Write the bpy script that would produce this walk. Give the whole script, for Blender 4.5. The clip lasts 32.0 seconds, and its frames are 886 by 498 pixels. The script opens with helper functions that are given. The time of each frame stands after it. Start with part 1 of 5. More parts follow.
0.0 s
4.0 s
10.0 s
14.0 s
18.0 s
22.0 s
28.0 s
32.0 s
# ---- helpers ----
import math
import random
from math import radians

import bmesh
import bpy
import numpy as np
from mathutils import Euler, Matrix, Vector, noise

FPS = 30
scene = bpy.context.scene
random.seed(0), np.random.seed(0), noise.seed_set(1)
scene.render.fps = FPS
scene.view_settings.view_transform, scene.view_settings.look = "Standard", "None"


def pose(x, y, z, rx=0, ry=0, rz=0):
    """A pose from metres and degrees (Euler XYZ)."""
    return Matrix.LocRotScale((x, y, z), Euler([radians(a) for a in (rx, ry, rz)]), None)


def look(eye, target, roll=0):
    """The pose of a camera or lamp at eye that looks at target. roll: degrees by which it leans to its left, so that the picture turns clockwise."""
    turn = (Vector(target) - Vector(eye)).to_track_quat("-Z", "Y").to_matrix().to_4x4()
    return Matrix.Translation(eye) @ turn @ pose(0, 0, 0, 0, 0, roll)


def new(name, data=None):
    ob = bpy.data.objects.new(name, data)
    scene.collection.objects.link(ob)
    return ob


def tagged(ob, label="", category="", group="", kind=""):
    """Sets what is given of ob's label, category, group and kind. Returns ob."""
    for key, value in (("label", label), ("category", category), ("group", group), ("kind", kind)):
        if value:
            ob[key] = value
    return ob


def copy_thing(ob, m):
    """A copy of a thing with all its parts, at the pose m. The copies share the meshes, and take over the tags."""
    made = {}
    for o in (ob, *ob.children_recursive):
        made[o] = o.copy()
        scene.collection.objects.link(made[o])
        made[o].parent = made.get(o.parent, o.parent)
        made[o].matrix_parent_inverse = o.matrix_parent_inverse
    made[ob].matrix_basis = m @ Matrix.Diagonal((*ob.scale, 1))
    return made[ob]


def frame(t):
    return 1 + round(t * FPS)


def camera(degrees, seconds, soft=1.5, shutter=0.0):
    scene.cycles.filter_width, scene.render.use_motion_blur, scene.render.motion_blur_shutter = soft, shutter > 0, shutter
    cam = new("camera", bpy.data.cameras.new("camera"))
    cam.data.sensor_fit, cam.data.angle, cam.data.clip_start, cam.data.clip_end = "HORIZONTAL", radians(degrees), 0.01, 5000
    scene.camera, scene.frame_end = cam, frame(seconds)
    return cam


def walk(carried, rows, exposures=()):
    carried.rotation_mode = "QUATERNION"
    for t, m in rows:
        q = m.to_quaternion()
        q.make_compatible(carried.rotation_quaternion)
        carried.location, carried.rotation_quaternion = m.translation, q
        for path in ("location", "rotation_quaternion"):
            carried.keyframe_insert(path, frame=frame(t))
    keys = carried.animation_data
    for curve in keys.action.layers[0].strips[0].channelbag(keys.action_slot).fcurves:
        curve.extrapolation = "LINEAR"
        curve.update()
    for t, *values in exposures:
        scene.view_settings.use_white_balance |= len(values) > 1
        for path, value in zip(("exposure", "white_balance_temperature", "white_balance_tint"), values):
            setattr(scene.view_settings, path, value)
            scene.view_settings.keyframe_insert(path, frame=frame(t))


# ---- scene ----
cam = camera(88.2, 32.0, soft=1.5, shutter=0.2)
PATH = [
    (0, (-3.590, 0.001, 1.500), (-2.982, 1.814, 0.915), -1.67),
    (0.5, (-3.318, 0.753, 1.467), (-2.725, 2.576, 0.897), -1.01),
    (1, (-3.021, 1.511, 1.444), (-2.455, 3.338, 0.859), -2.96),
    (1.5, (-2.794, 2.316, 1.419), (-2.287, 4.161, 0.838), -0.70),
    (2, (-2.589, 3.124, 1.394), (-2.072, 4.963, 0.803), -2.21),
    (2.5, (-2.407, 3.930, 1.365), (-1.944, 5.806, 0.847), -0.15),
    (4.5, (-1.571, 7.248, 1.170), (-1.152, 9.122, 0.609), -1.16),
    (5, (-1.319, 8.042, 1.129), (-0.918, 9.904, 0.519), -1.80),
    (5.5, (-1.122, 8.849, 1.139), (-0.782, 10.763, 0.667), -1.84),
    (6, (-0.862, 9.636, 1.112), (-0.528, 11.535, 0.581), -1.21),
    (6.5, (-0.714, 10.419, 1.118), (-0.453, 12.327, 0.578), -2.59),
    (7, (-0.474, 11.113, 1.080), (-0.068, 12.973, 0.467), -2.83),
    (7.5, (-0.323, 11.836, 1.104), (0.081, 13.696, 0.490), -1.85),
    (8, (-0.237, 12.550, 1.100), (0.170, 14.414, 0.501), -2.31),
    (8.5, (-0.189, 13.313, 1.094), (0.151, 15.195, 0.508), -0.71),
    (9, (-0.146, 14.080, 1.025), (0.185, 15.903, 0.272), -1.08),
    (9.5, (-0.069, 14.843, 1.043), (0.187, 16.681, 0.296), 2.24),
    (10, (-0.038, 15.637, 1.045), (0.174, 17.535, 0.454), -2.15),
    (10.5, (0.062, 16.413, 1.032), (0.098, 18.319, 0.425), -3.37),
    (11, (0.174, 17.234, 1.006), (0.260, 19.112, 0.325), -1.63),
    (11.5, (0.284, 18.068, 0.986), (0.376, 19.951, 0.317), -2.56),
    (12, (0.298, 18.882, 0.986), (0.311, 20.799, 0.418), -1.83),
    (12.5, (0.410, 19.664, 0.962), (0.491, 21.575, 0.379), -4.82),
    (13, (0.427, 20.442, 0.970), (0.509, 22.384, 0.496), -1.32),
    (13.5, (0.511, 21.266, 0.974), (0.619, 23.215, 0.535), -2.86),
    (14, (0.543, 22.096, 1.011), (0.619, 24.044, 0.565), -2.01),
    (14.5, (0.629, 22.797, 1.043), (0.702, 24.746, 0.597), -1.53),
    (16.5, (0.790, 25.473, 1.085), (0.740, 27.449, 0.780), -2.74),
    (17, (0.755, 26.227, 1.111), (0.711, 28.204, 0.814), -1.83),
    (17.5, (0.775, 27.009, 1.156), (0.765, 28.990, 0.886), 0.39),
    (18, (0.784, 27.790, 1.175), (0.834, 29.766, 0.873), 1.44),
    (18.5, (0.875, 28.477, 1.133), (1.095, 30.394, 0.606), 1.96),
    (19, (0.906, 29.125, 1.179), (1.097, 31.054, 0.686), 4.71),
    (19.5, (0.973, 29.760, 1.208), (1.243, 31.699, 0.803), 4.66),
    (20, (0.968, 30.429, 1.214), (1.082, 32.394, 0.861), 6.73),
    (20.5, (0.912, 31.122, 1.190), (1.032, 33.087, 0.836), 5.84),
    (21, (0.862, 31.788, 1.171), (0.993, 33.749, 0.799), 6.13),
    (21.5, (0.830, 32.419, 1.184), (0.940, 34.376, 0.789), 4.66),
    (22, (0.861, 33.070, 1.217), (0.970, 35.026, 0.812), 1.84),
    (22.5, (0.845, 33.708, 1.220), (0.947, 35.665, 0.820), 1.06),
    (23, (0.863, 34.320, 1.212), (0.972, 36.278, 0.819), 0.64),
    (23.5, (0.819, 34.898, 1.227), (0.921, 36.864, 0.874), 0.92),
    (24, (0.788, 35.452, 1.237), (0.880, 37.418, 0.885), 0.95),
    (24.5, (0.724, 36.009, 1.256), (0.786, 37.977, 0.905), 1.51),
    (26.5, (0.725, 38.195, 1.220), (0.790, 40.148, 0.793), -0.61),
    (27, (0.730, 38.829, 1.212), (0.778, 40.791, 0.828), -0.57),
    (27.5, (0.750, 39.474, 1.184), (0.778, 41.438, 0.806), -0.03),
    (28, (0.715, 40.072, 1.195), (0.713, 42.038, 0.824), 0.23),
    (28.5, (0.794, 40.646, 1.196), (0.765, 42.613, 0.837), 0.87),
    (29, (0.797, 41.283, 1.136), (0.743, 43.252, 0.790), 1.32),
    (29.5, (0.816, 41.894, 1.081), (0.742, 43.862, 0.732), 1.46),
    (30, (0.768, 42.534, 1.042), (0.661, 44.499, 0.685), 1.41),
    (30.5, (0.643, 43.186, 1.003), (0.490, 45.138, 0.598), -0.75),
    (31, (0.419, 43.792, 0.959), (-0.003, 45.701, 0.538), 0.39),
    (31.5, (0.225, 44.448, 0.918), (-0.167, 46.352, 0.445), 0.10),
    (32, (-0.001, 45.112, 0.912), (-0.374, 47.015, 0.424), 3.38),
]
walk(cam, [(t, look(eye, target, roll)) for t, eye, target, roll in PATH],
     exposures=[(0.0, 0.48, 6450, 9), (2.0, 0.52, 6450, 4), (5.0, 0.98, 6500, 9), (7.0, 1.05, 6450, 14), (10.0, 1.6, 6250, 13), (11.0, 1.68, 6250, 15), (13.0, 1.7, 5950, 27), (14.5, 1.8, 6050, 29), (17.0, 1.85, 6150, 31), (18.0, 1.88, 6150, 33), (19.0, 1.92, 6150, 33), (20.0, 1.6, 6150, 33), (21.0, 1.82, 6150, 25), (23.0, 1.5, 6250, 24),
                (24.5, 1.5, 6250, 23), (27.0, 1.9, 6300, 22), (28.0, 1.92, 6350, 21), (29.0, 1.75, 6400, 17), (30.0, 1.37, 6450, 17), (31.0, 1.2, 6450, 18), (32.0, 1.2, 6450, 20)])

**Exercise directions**
What do the lines above say from the one containing "return made[ob]" down to the one containing "scene.view_settings.use_white_balance |= len(values)"? Return them exactly, both end lines included, and only them.

**Result**
    return made[ob]


def frame(t):
    return 1 + round(t * FPS)


def camera(degrees, seconds, soft=1.5, shutter=0.0):
    scene.cycles.filter_width, scene.render.use_motion_blur, scene.render.motion_blur_shutter = soft, shutter > 0, shutter
    cam = new("camera", bpy.data.cameras.new("camera"))
    cam.data.sensor_fit, cam.data.angle, cam.data.clip_start, cam.data.clip_end = "HORIZONTAL", radians(degrees), 0.01, 5000
    scene.camera, scene.frame_end = cam, frame(seconds)
    return cam


def walk(carried, rows, exposures=()):
    carried.rotation_mode = "QUATERNION"
    for t, m in rows:
        q = m.to_quaternion()
        q.make_compatible(carried.rotation_quaternion)
        carried.location, carried.rotation_quaternion = m.translation, q
        for path in ("location", "rotation_quaternion"):
            carried.keyframe_insert(path, frame=frame(t))
    keys = carried.animation_data
    for curve in keys.action.layers[0].strips[0].channelbag(keys.action_slot).fcurves:
        curve.extrapolation = "LINEAR"
        curve.update()
    for t, *values in exposures:
        scene.view_settings.use_white_balance |= len(values) > 1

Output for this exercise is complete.